[EXERCISE INSTRUCTIONS]: Take the lines from the one bearing "random.seed(0), np.random.seed(0), noise.seed_set(1)" to the one bearing "q.make_compatible(carried.rotation_quaternion)", inclusive, and reproduce them exactly; include no other line.

[RAW DATA]:
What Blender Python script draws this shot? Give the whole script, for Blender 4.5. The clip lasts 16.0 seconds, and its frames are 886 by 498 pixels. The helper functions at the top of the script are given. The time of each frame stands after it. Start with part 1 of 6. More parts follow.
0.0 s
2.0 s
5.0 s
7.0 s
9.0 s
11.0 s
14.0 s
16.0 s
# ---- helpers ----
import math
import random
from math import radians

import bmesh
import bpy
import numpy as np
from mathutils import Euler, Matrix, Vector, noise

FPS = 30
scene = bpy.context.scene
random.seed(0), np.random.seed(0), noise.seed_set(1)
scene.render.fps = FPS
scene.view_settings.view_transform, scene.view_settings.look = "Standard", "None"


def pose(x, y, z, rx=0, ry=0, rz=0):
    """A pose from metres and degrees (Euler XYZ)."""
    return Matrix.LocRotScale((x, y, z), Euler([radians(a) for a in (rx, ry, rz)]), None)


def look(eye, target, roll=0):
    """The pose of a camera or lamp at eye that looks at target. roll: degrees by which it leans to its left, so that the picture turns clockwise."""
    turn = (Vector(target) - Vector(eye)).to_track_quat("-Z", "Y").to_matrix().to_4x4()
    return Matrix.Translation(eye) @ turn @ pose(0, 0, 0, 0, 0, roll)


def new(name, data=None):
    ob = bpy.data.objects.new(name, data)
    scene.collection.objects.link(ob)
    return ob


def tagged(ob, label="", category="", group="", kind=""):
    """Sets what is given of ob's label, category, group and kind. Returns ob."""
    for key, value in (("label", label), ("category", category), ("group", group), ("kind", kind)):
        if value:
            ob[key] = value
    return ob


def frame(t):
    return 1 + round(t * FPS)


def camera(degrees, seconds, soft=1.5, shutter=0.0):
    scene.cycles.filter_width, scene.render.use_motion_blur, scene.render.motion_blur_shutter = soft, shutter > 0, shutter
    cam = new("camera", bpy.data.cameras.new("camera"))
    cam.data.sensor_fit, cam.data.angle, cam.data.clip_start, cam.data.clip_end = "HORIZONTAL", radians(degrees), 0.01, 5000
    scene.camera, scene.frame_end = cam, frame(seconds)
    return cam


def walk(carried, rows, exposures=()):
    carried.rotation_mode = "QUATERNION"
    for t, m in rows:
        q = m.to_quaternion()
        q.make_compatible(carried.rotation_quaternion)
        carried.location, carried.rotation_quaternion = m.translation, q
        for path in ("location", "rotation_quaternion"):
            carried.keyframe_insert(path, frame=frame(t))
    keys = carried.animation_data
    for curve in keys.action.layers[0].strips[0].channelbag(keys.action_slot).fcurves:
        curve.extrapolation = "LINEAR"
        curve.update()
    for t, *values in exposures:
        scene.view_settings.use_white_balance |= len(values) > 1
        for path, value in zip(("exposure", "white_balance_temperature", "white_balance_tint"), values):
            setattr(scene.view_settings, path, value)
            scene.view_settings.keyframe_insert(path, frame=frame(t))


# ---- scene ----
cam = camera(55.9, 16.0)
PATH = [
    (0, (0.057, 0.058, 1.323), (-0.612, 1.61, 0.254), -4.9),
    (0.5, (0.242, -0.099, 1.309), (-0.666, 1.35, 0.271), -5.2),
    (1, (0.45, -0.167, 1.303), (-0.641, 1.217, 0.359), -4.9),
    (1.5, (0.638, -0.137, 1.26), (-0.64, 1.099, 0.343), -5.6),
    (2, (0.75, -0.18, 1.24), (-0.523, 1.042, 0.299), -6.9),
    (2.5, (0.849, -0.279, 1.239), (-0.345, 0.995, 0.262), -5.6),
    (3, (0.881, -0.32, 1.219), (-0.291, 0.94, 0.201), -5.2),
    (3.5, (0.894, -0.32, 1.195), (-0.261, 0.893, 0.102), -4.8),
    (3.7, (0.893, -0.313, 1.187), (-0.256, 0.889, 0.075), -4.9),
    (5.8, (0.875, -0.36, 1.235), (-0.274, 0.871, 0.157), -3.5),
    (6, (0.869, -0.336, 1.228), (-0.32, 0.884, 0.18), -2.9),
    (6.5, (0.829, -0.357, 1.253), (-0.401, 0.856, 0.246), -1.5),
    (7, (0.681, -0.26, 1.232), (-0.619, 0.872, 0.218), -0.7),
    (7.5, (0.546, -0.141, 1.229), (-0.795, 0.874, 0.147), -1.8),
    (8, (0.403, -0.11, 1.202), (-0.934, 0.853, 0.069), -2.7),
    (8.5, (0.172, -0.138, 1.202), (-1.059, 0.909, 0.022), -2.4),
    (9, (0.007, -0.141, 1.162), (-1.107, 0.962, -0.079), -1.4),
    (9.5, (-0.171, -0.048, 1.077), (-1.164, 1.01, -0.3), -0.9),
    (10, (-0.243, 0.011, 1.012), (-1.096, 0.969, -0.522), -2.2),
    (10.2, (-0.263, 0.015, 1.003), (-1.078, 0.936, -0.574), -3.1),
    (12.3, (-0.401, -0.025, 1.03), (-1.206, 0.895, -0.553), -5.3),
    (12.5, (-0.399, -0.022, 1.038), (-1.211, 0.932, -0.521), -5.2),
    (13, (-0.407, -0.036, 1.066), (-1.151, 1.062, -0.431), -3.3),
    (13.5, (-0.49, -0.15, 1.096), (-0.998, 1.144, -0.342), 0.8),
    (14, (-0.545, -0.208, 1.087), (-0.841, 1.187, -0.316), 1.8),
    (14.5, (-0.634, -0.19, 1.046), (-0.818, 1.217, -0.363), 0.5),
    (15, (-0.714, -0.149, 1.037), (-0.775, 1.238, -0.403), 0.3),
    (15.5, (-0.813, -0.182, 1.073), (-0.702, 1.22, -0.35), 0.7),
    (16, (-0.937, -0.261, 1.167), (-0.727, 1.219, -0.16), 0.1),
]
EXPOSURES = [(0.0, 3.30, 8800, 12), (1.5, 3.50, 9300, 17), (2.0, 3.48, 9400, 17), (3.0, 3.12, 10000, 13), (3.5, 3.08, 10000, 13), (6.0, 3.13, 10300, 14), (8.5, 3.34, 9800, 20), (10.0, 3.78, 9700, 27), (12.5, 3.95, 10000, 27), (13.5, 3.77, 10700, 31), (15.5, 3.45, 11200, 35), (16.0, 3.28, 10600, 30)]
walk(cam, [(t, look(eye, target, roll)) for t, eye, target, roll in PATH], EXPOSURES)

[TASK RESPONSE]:
random.seed(0), np.random.seed(0), noise.seed_set(1)
scene.render.fps = FPS
scene.view_settings.view_transform, scene.view_settings.look = "Standard", "None"


def pose(x, y, z, rx=0, ry=0, rz=0):
    """A pose from metres and degrees (Euler XYZ)."""
    return Matrix.LocRotScale((x, y, z), Euler([radians(a) for a in (rx, ry, rz)]), None)


def look(eye, target, roll=0):
    """The pose of a camera or lamp at eye that looks at target. roll: degrees by which it leans to its left, so that the picture turns clockwise."""
    turn = (Vector(target) - Vector(eye)).to_track_quat("-Z", "Y").to_matrix().to_4x4()
    return Matrix.Translation(eye) @ turn @ pose(0, 0, 0, 0, 0, roll)


def new(name, data=None):
    ob = bpy.data.objects.new(name, data)
    scene.collection.objects.link(ob)
    return ob


def tagged(ob, label="", category="", group="", kind=""):
    """Sets what is given of ob's label, category, group and kind. Returns ob."""
    for key, value in (("label", label), ("category", category), ("group", group), ("kind", kind)):
        if value:
            ob[key] = value
    return ob


def frame(t):
    return 1 + round(t * FPS)


def camera(degrees, seconds, soft=1.5, shutter=0.0):
    scene.cycles.filter_width, scene.render.use_motion_blur, scene.render.motion_blur_shutter = soft, shutter > 0, shutter
    cam = new("camera", bpy.data.cameras.new("camera"))
    cam.data.sensor_fit, cam.data.angle, cam.data.clip_start, cam.data.clip_end = "HORIZONTAL", radians(degrees), 0.01, 5000
    scene.camera, scene.frame_end = cam, frame(seconds)
    return cam


def walk(carried, rows, exposures=()):
    carried.rotation_mode = "QUATERNION"
    for t, m in rows:
        q = m.to_quaternion()
        q.make_compatible(carried.rotation_quaternion)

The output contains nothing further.